The Common Core initiative also has major support in the private sector. It receives funding from captains of industry like Bill Gates and Michael Bloomburg, and backing from pro-business organizations like the U.S. Chamber of Commerce and the Foundation for Excellence in Education (FEE) founded by Jeb Bush. Desiring to streamline education, these promoters favor an educational system that focuses on teaching measurable workforce skills, as opposed to teaching creative thinking within a broad curriculum.
Not surprisingly, they also disapprove of public schools, which they view as inefficient from a market standpoint because they are answerable to local communities and staffed by professionals who are not easily controlled. Jeb Bush, an avid privatizer, refers disdainfully to public schools as “government-run monopolies” and “government schools” that need to be challenged or replaced by other alternatives. He views Common Core testing as a means of discrediting public schools, a “truth serum” that will open parents’ eyes to their inadequacies. The goal for him and other privatizers is a competitive landscape that would include a much larger role for vouchers, for-profit schools, and mass-marketed technologies such as data gathering/testing systems and online education to replace classroom learning.
Common Core Critics
While the top-down approach promoted by Duncan, Coleman, Gates, and Bush goes down well in the Beltway and the boardrooms, it has yet to find wide acceptance among the nation’s teachers and parents: teachers who are forced to teach a stripped-down curriculum and parents who once saw high-stakes testing as an abstract issue affecting only poor folks but must now deal with it on their own doorstep. Common Core has thus ignited a robust counter-movement that defies political labels, mobilizes local activists on both the left and right, and places people as incongruent as Phyllis Schlafly of Eagle Forum and Randi Weingarten of the American Federation of Teachers under the same banner.
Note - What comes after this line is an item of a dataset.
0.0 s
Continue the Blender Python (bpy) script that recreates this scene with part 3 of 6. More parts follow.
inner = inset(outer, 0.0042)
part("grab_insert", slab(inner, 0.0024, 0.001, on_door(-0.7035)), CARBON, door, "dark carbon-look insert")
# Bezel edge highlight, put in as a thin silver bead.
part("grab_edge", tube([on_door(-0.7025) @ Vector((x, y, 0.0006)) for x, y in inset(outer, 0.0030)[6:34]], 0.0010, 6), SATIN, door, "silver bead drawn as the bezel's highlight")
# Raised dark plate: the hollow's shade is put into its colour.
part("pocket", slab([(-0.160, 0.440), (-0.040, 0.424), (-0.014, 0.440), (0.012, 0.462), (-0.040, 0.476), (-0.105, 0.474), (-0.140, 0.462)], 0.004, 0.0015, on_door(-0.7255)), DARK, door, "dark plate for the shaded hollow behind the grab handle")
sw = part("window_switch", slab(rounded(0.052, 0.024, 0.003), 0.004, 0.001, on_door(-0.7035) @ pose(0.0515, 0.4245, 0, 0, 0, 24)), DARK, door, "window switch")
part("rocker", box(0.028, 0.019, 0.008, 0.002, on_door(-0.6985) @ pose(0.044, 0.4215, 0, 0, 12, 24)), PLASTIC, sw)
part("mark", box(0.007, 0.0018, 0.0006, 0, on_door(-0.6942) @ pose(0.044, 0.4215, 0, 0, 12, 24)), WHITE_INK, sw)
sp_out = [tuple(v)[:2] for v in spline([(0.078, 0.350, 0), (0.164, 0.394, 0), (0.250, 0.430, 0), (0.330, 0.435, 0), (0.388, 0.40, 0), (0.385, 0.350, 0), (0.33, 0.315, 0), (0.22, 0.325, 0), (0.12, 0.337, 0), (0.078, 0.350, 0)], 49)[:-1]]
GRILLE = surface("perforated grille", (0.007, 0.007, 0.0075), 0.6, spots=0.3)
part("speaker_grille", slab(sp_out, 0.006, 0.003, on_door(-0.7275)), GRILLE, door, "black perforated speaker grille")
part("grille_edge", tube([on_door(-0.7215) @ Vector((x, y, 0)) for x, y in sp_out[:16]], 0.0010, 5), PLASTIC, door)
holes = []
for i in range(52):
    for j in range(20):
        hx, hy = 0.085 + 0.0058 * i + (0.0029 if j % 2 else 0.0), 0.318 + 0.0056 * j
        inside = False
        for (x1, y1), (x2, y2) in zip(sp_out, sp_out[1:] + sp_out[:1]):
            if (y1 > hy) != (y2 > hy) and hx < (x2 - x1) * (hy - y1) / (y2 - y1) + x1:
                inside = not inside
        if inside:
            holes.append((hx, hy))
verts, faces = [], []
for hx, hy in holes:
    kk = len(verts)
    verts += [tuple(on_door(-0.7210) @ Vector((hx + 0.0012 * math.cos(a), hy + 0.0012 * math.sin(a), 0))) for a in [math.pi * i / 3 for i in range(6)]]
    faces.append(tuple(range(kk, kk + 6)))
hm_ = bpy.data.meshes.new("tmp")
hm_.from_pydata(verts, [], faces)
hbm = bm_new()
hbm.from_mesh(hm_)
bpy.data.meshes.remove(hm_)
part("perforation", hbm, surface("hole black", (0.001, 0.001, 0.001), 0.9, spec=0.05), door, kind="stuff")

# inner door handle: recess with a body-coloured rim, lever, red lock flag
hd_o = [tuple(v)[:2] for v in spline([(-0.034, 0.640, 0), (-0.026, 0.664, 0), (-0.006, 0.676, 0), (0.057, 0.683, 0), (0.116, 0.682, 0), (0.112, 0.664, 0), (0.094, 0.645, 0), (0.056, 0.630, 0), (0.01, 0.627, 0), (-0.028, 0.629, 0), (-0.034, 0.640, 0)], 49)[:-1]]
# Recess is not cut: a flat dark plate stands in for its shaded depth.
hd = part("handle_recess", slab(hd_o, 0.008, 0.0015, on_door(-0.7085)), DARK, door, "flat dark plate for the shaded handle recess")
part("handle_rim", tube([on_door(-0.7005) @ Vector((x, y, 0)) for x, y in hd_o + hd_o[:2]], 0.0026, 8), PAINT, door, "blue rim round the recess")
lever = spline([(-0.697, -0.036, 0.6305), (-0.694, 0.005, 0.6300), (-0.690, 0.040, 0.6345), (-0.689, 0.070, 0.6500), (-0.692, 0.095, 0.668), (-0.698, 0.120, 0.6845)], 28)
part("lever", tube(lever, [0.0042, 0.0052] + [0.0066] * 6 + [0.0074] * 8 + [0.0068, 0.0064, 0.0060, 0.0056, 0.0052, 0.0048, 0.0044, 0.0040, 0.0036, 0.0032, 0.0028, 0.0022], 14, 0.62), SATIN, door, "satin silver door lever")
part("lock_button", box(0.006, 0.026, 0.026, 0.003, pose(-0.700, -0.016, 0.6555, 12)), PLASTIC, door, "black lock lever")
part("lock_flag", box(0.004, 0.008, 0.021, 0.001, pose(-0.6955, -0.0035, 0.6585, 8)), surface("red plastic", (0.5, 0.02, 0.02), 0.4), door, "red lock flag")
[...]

Well informed opponents of Common Core like Diane Ravitch present a persuasive case against its rationale and effectiveness. First of all, they challenge the assumption that American education is “broken,” a mantra of the reformers. She maintains that it may be broken in certain distressed urban and rural areas, which need to be addressed, but it is internationally competitive in most places. Ravitch relates, for example, that four states agreeing to international testing (Massachusetts, Minnesota, Indiana, and North Carolina) recently ranked alongside the top nations in the world. Massachusetts’ black students scored as well as students in Finland and Israel! In her eyes, the exaggeration of America’s “brokenness” has created a crisis mentality leading to the current testing frenzy.
Second, the regimented testing of the sort now promoted does not necessarily measure what is important. The testing is typical of an industrial model where efficiency and measurable results are valued above all else. Such a model is problematical in a context where personalized, creative learning is meant to take place. Neither Duncan nor Coleman, it turns out, has had any experience teaching in a classroom or shown interest in incorporating the advice of teachers and parents in their formulations. Amazingly, the one-size-fits-all standards have been launched on a nation-wide basis without first being field-tested in trials where their ramifications for overall learning could be observed.
There is, in fact, little evidence that the scores in ballyhooed, high-stakes tests are a reliable measure of teachers’ skills or real learning in the classroom. Testers who rely on them to shut down lagging schools, almost always in areas of economic distress, typically minimize how poverty, family dysfunction, and lack of pre-school preparation influence student performance and behavior. Focusing primary blame on teachers who take the challenging jobs at such schools would seem perverse and self-defeating. While charter schools are often portrayed as the magic solution, it turns out that when they face the same problems of poverty, they perform, on average, at the same low level on tests as the schools they replace.
The Case of Michelle Rhee
The case of Michelle Rhee, who reigned as Washington D.C.’s School Commissioner from 2007 to 2010, is instructive. Duncan and Coleman adulate Rhee for her apparent willingness to stand up to the forces of inertia. Under her hard-nose tenure, schools lived or died by the test, teachers were fired by the hundred, and new charter schools popped up like mushrooms, with accolades from Time Magazine and the national media. But observers like Diane Ravitch have shown that test scores and outcomes in D.C. have not appreciably changed after years of having Rhee and her like-minded successor, Kaya Henderson, in charge. Moreover, the darkest aspect of Rhee’s tenure is generally ignored or forgotten, that is, the ugly testing scandal under her watch that put her most lauded examples of school success in question. High-stakes testing provided the seeds of its own undoing: when reputations and careers are at stake, people cheat. Rhee has portrayed herself as the champion of accountability, but she has never publicly accepted responsibility for her own failures. Her story, in a nutshell, is the story of over-hyped school reform.
The Key Issue
It is difficult to predict the future of Common Core. The interests fighting for it seem irresistible, fortified by both establishment consensus and tons of money. The Obama administration is still full-speed ahead with the idea, and the Democratic Party, historically the friend of teachers and public schools, seems perversely attracted to technocratic solutions. Aligned against Common Core are activists right and left but most significantly those most affected by the changes, teachers and parents. Now that testing, with all of the stress, hijacked curriculum, and punctured feelings it brings, has found its way into their local schools, their anger is palpable, and legislators are feeling the heat.
The key issue, however, will not be what happens to the Common Core standards and the testing regime that goes with them. These almost certainly will be modified or softened by legislators to accommodate the popular will. Far more consequential will be the fate of the privatization agenda that so many Common Core proponents have a stake in. If this agenda is implemented, it augurs a bleak future for our public schools, which have historically been a key ingredient of American democracy. It is time for progressives to get involved in their support and make a difference.